Booker is now the emotional leader.
Maybe he's too emotional at times, even. Boyle said his combo guard, who averages 13.5 points but is shooting a tad under 40 percent, has to keep his emotions in check. After going 0-for-9 in the Washington game that Dinwiddie got injured in, Booker has shot 10-for-16 in his last two, which CU split.
"Let's be frank, he's a little guy," Boyle said. "He feels like he can get a shot, and he really can get a shot any time he wants. The big thing with him is shot selection."
The loss of Dinwiddie and his 42 percent three-point shooting makes Colorado a tad more one-dimensional, but they do have the horses to make it tough on Arizona's Kaleb Tarczewski, Brandon Ashley and Aaron Gordon. The 6'10 Scott, 6'7 sophomore Xavier Johnson and 6'9 freshman Wesley Gordon join Booker as three of the top four scorers on Colorado.
CU also runs out some bench weapons such as guards Eli Stalzer, George King and Xavier Talton, all of whom have seen their workloads increase of late.
At this point, the keys for the Wildcats seem repetitive. They'll need to survive if the Buffs get hot playing hero ball a la Drexel, but at home that shouldn't be a huge issue. Miller's pack-line defense will be glad CU isn't going to pose much of an outside threat so long as the shots are contested, so then the worry comes in outmuscling the big men inside.
The Colorado big men aren't as adept with their interior passing, and then it simply comes down to the Wildcats getting open looks themselves.
By the numbers
- How good was Dinwiddie? He was shooting 51.5 percent from two-point range, 41.3 percent from three and shooting 87.2 percent at the foul stripe while getting there seven times a game. According to College Sports Reference, his offensive rating was off the charts at 136 points per 100 possessions.
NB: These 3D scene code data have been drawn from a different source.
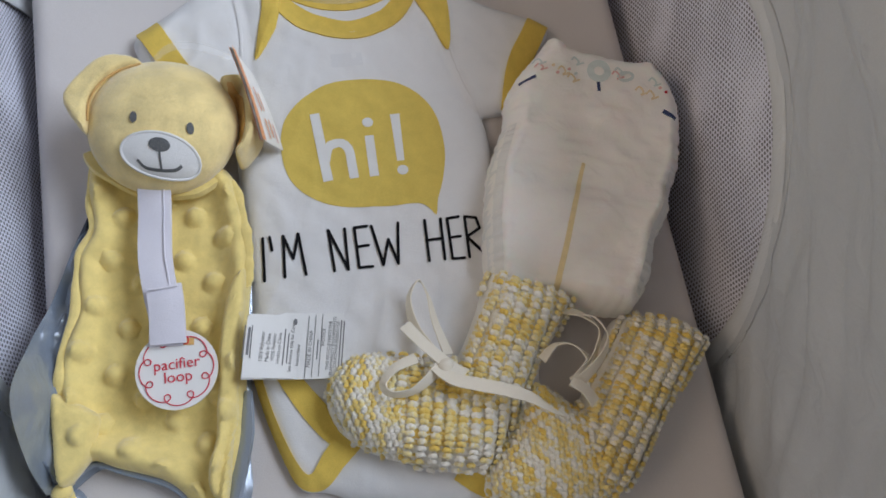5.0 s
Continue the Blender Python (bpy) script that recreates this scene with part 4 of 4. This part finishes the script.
def diaper_height(x, y, d):
    along = (x - 0.13) * 0.30 + (y - 0.34) * 0.95
    across = (x - 0.13) * 0.95 - (y - 0.34) * 0.30
    r = np.clip(d / 0.013, 0, 1)
    h = 0.018 + 0.028 * np.sqrt(1 - (1 - r) ** 2) + 0.004 * np.clip((along - 0.02) / 0.04, 0, 1)
    h -= 0.020 * np.exp(-((x - 0.082) / 0.034) ** 2 - ((y - 0.262) / 0.026) ** 2)
    bow = along + 0.022 - 3.2 * (across - 0.015) ** 2
    h += 0.0020 * np.tanh(-bow / 0.0050) - 0.0020 * np.exp(-((bow - 0.012) / 0.010) ** 2)
    h -= 0.0022 * np.exp(-((along - 0.034 + 0.25 * across) / 0.008) ** 2) * np.clip(0.6 - across * 12, 0, 1)
    h += 0.0016 * nz(x, y, 24, 4.0) + 0.0015 * nz(x * 0.7, y, 55, 7.0) - 0.0020 * np.abs(nz(x * 0.6 + y * 0.4, y, 90, 11.0))
    h += 0.0012 * np.sin(along * 1050 + 6 * nz(x, y, 40, 2.0)) * np.exp(-d / 0.009) * np.clip((0.07 - along) / 0.02, 0, 1)
    h += 0.0010 * np.exp(-((d - 0.012) / 0.003) ** 2) * np.clip((0.06 - along) / 0.02, 0, 1)
    return h


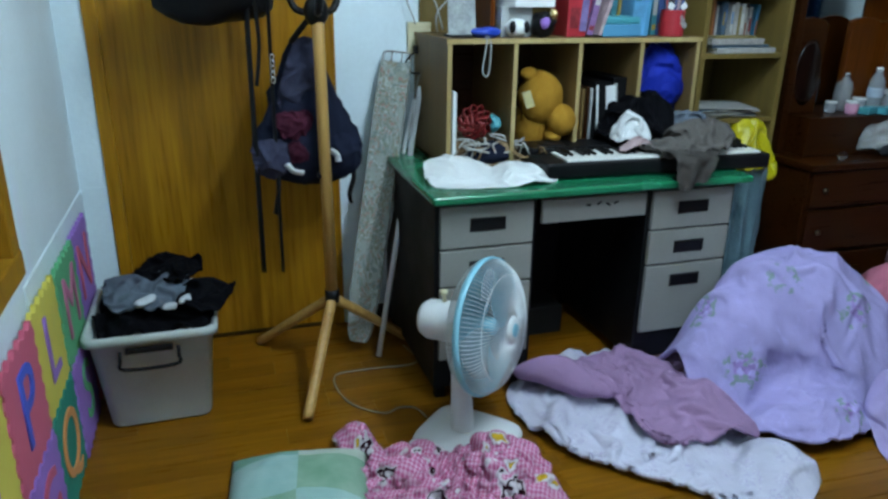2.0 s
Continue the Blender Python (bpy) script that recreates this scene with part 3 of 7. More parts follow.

- Even with Dinwiddie, Colorado wasn't playing like the challenger to Arizona many thought they'd be. They needed overtime to win 71-70 at Wazzu, and their win over top-10 Oregon looks less impressive by the day. Losses to ranked Baylor and Oklahoma State aren't bad, and a win against Kansas is pretty great, but now it's about how they turn the tide. According to John Gasaway's point per possession statistics, the Buffs are pretty much the Pac-12 league average.
Remembering Sabatino
Colorado fans had right to quibble about Sabatino Chen's shot being waved off early last January. The three-point attempt was drilled, then nixed thanks to some low-def reply televisions, and the Wildcats used the McKale Center crowd to pull away in overtime.
I said it then and I'll say it again now. You don't put yourself in position to lose at the hands of the officials. Josh Scott sort of reiterated that idea to the Daily Camera in a preview for the Buffs' return to McKale.
"We were up 15 with six minutes (to go)," said Scott, now a sophomore. "To blow it like that, to be honest, yeah, you're upset that the shot was (supposed to be) good, but at the same time we didn't deserve it. We blew a 15-point lead, so it should have never come down to that shot.
"It may have been - I hate to say it - karma for blowing a 15-point lead."
Linkage
Adam Butler of PacHoops caught up with some Colorado folk to discuss the Buffs' hoops season so far.
Quotable
Sean Miller of how he charts 50-50 balls and hustle plays: "We emphasize it, talk a lot about it. I don't know if we necessarily have a statistic to back it up. (Offensive rebounds percentage) really reflects aggressiveness, talent and size.
Tad Boyle on T.J. McConnell: He just seems to be one of those guys that cares about winning. Hard to quantify in just one sentence or one word.